Woodward 9905-068C | Digital Synchronizer & Load Control for Generator Systems

Field Application & Problem Solved
Old analog synchroscopes work until they don’t—drift, calibration issues, and human error cause more breaker trips than actual faults. The 9905-068C is Woodward’s digital upgrade: a microprocessor watches generator and bus waveforms, calculates phase angle within half a degree, and closes the breaker at the exact zero-crossing. I install these on 5-20 MW cogen units in refineries and paper mills where they parallel multiple times daily with the utility. The built-in load control means it doesn’t just sync—it manages import/export setpoints via 4-20 mA to the 2301A or 505, holding a dead-band of ±10 kW so the utility never sees a swing. One box replaces the synchroscope, the import/export card (9905-092), and the manual load trim pot. Commissioning: set PT ratio, dial in your dead-band, and let it run—no more operator guessing games.

Ground the Shield at One End Only—But Pick the Right End
The 9905-068C has enough digital noise immunity to survive most plants, but the PT cables are the weak link. I ground the shield at the card end, never at the switchgear—ground loops will give you ±2° phase jitter and the breaker will chatter instead of closing clean.

Program the Slip Frequency Before You Apply Generator Voltage
Default is 0.1 Hz, which is fine for 4-pole machines. On a 3600 RPM gas turbine, 0.1 Hz is too sloppy—you’ll see 10° phase error at closure. Drop it to 0.02 Hz in the menu, but realize the sync check takes 30 seconds longer. Balance speed against accuracy for your application.

The “C” Revision Has a Firmware Bug in Import Mode
Early 9905-068C units (serial numbers below C-45000) will hunt on import control if the utility frequency drifts >0.5 Hz. Flash to revision C.2 or later—Woodward has the hex file on their support site. If you can’t flash, add a 0.5 Hz dead-band in the 2301A to mask the oscillation.

Don’t Trust the LED Display for Phase Angle
It’s accurate to ±0.5°, but only updates every 100 ms. If your slip is 0.3 Hz, the real phase angle has moved 10.8° between updates. Use the analog speed bias output to verify the loop is actually tracking—scope it for a clean ramp, not steps.

Check the Relay Contact Rating—It’s Not 10 A
The Form-C outputs are rated 5 A resistive, 2 A inductive. I’ve seen techs drive a 5 A breaker coil directly; the contacts weld in six months. Interpose a 24 VDC ice-cube relay, or better yet, use the dry contacts to pull in a PLC input and let the PLC handle the heavy lifting.

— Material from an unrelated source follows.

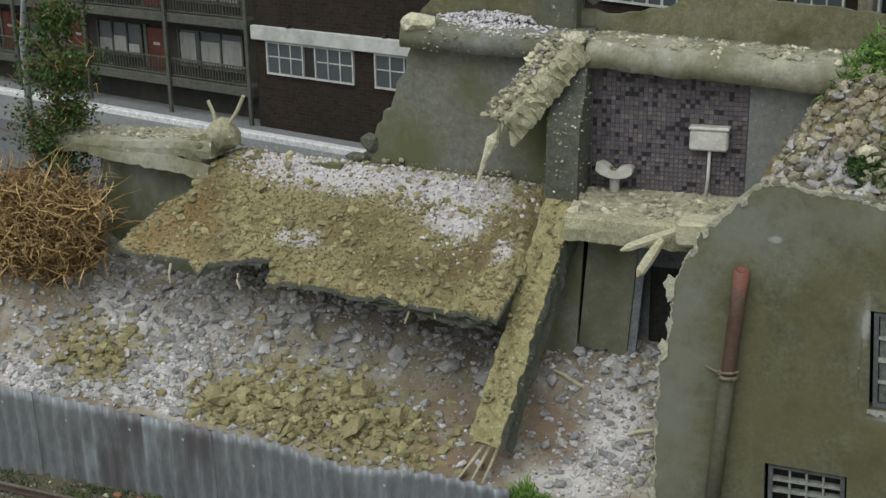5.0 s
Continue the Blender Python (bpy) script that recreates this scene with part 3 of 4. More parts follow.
board("roof_ledge", 3.5, 10.4, [(-0.14, 0.0), (-0.14, 0.055), (0.15, 0.36), (0.25, 0.36), (0.25, 0.0)], LEDGE, "worn brown stone ledge along the roof edge", "ledge", 4.0)
board("roof_lip", 3.42, 10.4, [(-0.19, -0.015), (-0.19, 0.02), (-0.15, 0.06), (-0.145, -0.015)], PARAPET, "thin pale grey lip along the front of the ledge", "ledge", 14.0)
board("parapet", 3.74, 10.4, [(0.152, 0.365), (0.17, 0.42), (0.29, 0.66), (0.8, 0.70), (0.8, 0.365)], PARAPET, "low lead-grey parapet upstand", "parapet", 9.0)
ROOF_Y = lambda z: 3.8 - 0.95 * (9.85 - z)
torn = jag([(4.8, 7.15), (4.48, 7.49), (4.2, 7.78), (3.99, 8.2), (3.6, 8.46), (3.17, 8.65), (3.08, 9.1), (3.0, 9.88)], 0.14, 0.07, 51, closed=False)
bm = slab_of(torn + [(10.3, 9.2), (10.3, 7.15)], [], lambda u, w, d: (u, ROOF_Y(w) + d * 0.69, w - 0.13 - d * 0.72), 0.22)
roof = part("roof", bm, BROKEN_WALL)
tagged(roof, "pitched house roof torn open along one side, with crumbling plaster edge", "roof", kind="structure")


def on_roof(u, w, d):
    return (u, ROOF_Y(w) - d * 0.69, w - 0.13 + d * 0.72)


for j in range(2):
    for i in range(4):
        u0, u1 = 4.83 + 1.735 * i, 4.83 + 1.735 * (i + 1) - 0.018
        w0, w1 = (7.17, 8.3) if j == 0 else (8.32, 9.25)
        a = [(u0, w0), (u1, w0), (u1, w1), (u0, w1)]
        if i == 0:
            a = [(5.1, w0), (u1, w0), (u1, w1), (4.75, w1)] if j == 0 else [(4.8, w0), (u1, w0), (u1, w1), (4.1, w1)]
        part("roof_slab", slab_of(a, [], lambda u, w, d: on_roof(u, w, 0.05 - d), 0.046), ROOF_RED, roof)
# floor behind the wall's broken top, where the rubble lies
boxed("floor_upper", (0.72, 0.86, 6.1), (4.2, 2.85, 6.8), CONCRETE)
tagged(bpy.data.objects["floor_upper"], "remains of an upper floor buried in rubble", "floor", kind="structure")

# ---- ruin: back wall, mosaic wall, floors ----
left_edge = [(-7.75, 6.45), (-7.55, 7.0), (-7.2, 7.5), (-7.0, 8.0), (-6.75, 8.65)]
bm = slab_of([(-8.2, 2.0), (-8.2, 6.2)] + jag(left_edge, 0.15, 0.06, 9, False) + [(-3.3, 8.6), (-3.3, 2.0)], [], on_xz(2.9), 0.3)
tagged(part("wall_back", bm, CONCRETE), "bare grey-green concrete back wall with a jagged broken end", "wall", kind="structure")
bm = slab_of([(-3.3, 5.6), (-3.3, 8.6), (2.7, 8.5), (2.7, 5.6)], [], on_xz(2.92), 0.28)
tagged(part("wall_bathroom", bm, GREY_PLASTER), "plain grey bathroom back wall", "wall", kind="structure")
bm = slab_of([(-3.3, 2.0), (-3.3, 5.59), (2.7, 5.59), (2.7, 2.0)], [], on_xz(3.0), 0.2)
tagged(part("wall_lower_room", bm, CONCRETE), "shadowed back wall of the lower room", "wall", kind="structure")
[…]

Technical Deep Dive & Overview
The 9905-068C is a 16-bit microprocessor-based synchronizer built around an Intel 80C196 microcontroller. Input transformers scale PT signals to 5 VAC; a 12-bit A/D samples both channels at 1 kHz, and firmware calculates zero-crossings, phase angle, and slip frequency using a 3-sample digital filter. The phase-locked loop updates every 10 ms, outputting a 0-10 VDC speed bias to the governor’s auxiliary input.

Load control runs on a separate PID loop: the 4-20 mA output biases the speed reference to hold import/export setpoints, with programmable dead-band and rate limiting. Two Form-C relays provide “SYNC OK” and “BREAKER CLOSE” signals; both are debounced in firmware to prevent chatter. The RS-485 port exposes frequency, voltage, phase angle, and relay status for SCADA integration—Modbus register map is in manual 26270.

The “C” revision uses surface-mount components, replacing the through-hole construction of the “A” and “B” revisions. It adds the RS-485 port and upgrades the conformal coating to acrylic-polyurethane for H₂S environments. No potentiometers—all calibration is digital via front-panel buttons or Modbus—so drift is eliminated. Boot time is 2 seconds; if the CPU doesn’t see valid PT signals within 5 seconds, it flags “SENSING FAULT” and opens the relays.